**** DATA BLOCK ****

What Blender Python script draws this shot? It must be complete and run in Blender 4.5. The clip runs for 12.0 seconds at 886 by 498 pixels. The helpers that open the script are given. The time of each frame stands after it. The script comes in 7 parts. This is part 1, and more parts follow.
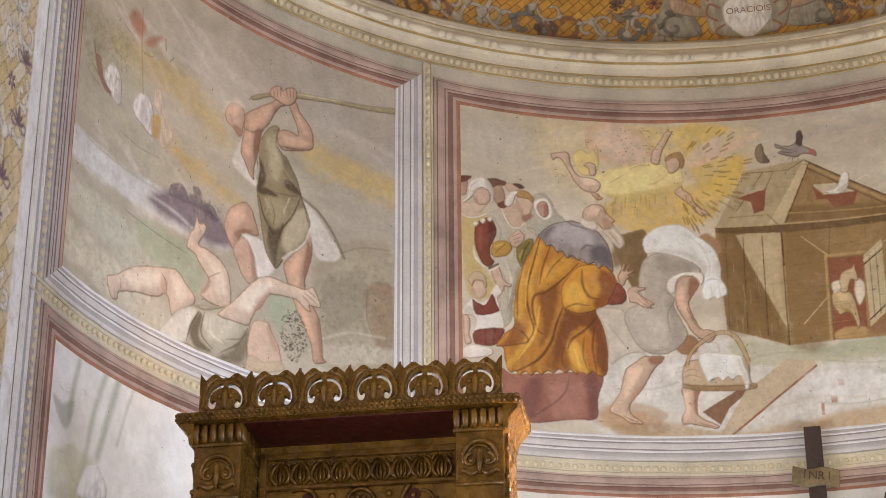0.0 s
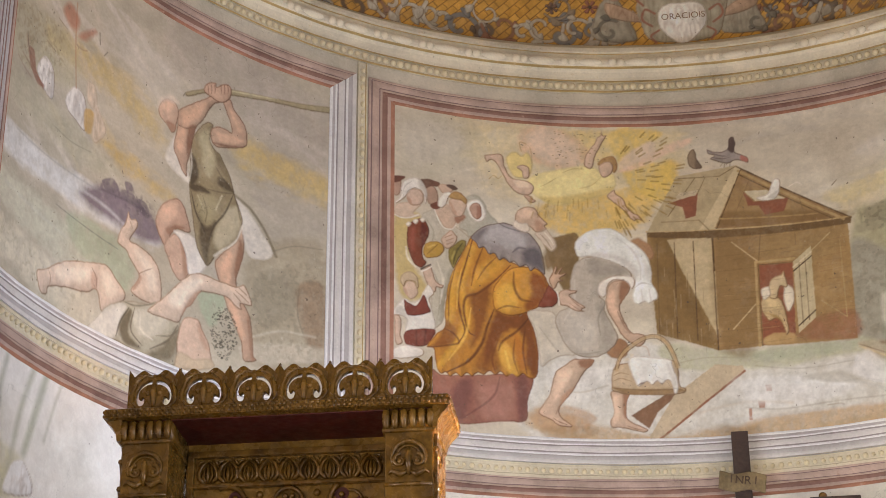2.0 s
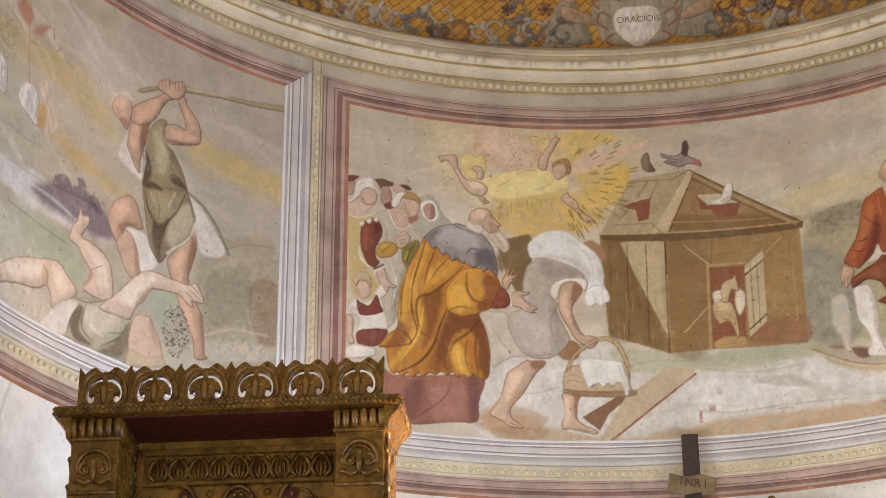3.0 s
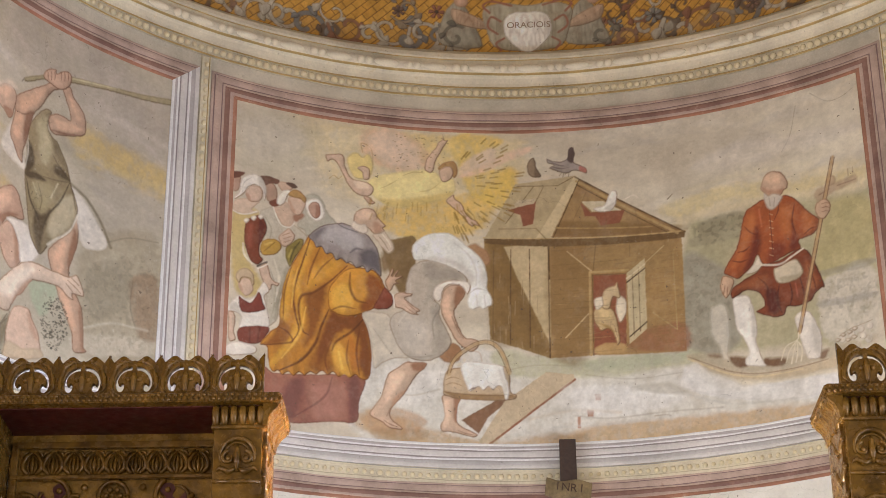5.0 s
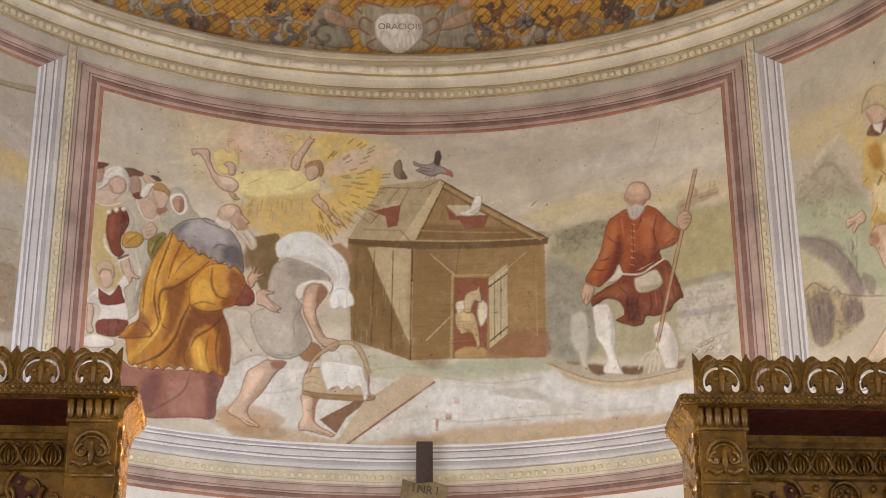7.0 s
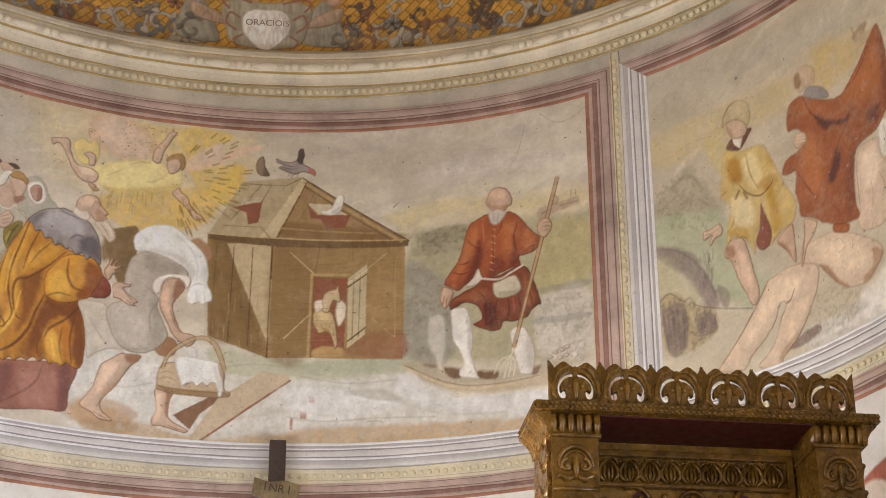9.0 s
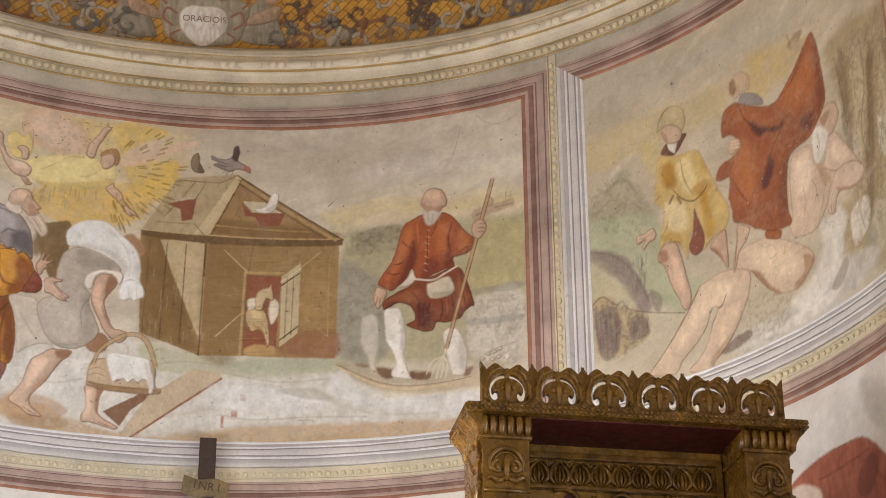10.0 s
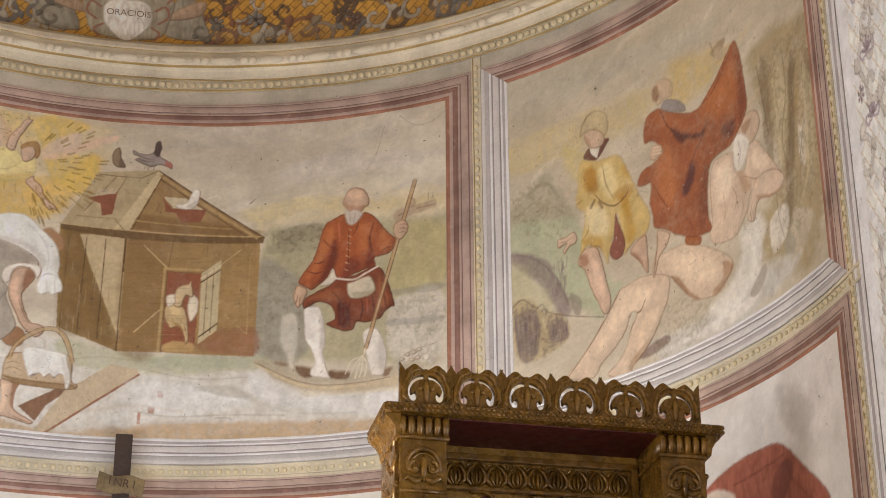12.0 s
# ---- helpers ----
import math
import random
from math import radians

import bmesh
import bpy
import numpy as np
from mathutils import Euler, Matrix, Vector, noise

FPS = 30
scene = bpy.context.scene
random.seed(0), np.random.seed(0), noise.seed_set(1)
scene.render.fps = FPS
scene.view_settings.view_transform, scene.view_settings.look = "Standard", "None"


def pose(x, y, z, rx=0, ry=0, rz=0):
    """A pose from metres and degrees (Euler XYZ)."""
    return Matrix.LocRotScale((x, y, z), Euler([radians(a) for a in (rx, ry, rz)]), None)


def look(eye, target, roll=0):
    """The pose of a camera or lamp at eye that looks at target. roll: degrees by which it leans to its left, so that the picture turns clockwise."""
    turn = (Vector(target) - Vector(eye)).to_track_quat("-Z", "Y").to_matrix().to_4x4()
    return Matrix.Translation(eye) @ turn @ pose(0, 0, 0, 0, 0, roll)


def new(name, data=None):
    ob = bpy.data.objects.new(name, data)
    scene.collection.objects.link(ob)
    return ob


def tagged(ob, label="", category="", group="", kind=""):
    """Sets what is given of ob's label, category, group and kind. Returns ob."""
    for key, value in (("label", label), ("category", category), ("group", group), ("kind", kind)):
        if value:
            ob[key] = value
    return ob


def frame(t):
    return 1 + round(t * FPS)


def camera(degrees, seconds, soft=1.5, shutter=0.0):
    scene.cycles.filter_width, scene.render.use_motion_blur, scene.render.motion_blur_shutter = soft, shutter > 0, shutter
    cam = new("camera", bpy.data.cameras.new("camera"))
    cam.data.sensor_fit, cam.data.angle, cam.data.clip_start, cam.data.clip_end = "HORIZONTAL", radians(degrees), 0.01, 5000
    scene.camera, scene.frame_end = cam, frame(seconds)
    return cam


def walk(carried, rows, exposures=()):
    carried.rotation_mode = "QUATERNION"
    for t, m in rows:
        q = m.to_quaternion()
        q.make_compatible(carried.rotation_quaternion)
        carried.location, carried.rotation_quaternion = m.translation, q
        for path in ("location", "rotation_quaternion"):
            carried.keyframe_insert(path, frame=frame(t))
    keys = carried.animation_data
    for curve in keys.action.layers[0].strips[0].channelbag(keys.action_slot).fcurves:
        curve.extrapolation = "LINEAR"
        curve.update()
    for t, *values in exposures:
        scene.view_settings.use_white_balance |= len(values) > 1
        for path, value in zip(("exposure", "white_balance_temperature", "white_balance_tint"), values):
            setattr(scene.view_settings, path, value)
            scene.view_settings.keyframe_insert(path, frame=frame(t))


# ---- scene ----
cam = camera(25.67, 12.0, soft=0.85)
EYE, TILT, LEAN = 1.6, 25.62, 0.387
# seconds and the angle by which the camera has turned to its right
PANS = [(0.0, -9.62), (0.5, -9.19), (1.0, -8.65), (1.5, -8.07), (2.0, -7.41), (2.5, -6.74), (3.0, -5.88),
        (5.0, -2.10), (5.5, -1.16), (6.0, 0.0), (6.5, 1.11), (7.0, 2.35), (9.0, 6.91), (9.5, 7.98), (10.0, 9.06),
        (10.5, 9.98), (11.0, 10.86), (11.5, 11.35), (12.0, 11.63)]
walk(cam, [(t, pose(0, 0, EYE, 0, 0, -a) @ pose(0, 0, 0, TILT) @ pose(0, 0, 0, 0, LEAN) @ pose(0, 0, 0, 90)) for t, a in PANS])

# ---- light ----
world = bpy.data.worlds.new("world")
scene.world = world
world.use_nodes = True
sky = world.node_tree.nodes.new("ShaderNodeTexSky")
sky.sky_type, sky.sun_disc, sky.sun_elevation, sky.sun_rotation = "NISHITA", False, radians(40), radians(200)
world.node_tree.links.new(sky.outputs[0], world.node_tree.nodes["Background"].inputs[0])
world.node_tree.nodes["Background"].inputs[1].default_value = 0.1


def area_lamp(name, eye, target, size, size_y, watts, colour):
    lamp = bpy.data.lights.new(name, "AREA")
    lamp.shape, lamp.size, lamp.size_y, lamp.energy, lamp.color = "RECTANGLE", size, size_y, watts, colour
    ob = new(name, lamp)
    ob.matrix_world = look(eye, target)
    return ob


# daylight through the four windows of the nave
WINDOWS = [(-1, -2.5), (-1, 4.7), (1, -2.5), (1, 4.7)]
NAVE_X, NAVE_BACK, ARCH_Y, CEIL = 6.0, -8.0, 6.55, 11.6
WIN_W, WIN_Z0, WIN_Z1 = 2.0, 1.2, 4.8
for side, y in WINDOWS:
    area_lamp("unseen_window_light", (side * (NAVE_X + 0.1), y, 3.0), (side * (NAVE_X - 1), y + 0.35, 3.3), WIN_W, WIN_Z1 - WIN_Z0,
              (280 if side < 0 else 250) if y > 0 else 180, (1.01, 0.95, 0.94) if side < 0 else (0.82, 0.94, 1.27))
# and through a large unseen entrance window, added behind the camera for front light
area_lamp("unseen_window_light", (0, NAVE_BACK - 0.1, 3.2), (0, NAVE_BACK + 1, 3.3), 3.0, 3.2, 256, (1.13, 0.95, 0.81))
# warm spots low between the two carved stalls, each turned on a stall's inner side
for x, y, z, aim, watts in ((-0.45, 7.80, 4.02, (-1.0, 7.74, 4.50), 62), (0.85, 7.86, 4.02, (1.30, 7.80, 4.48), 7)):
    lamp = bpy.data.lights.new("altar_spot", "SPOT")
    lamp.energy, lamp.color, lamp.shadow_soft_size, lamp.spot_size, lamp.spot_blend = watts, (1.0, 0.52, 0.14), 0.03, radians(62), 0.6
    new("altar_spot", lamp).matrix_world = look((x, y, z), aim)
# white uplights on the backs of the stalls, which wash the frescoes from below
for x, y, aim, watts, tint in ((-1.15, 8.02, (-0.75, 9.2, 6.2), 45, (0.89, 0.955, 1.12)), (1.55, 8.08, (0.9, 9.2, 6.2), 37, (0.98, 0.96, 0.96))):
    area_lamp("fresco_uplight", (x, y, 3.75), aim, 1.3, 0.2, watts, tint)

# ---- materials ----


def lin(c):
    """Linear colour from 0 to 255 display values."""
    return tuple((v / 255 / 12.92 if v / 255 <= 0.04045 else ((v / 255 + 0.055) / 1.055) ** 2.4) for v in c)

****

- **WHAT YOU HAVE TO DO**
Skip the pictures and restate exactly the lines from the beginning of the listing to the line with "turn = (Vector(target)", that line included.

- **TASK ANSWER**
What Blender Python script draws this shot? It must be complete and run in Blender 4.5. The clip runs for 12.0 seconds at 886 by 498 pixels. The helpers that open the script are given. The time of each frame stands after it. The script comes in 7 parts. This is part 1, and more parts follow.
0.0 s
2.0 s
3.0 s
5.0 s
7.0 s
9.0 s
10.0 s
12.0 s
# ---- helpers ----
import math
import random
from math import radians

import bmesh
import bpy
import numpy as np
from mathutils import Euler, Matrix, Vector, noise

FPS = 30
scene = bpy.context.scene
random.seed(0), np.random.seed(0), noise.seed_set(1)
scene.render.fps = FPS
scene.view_settings.view_transform, scene.view_settings.look = "Standard", "None"


def pose(x, y, z, rx=0, ry=0, rz=0):
    """A pose from metres and degrees (Euler XYZ)."""
    return Matrix.LocRotScale((x, y, z), Euler([radians(a) for a in (rx, ry, rz)]), None)


def look(eye, target, roll=0):
    """The pose of a camera or lamp at eye that looks at target. roll: degrees by which it leans to its left, so that the picture turns clockwise."""
    turn = (Vector(target) - Vector(eye)).to_track_quat("-Z", "Y").to_matrix().to_4x4()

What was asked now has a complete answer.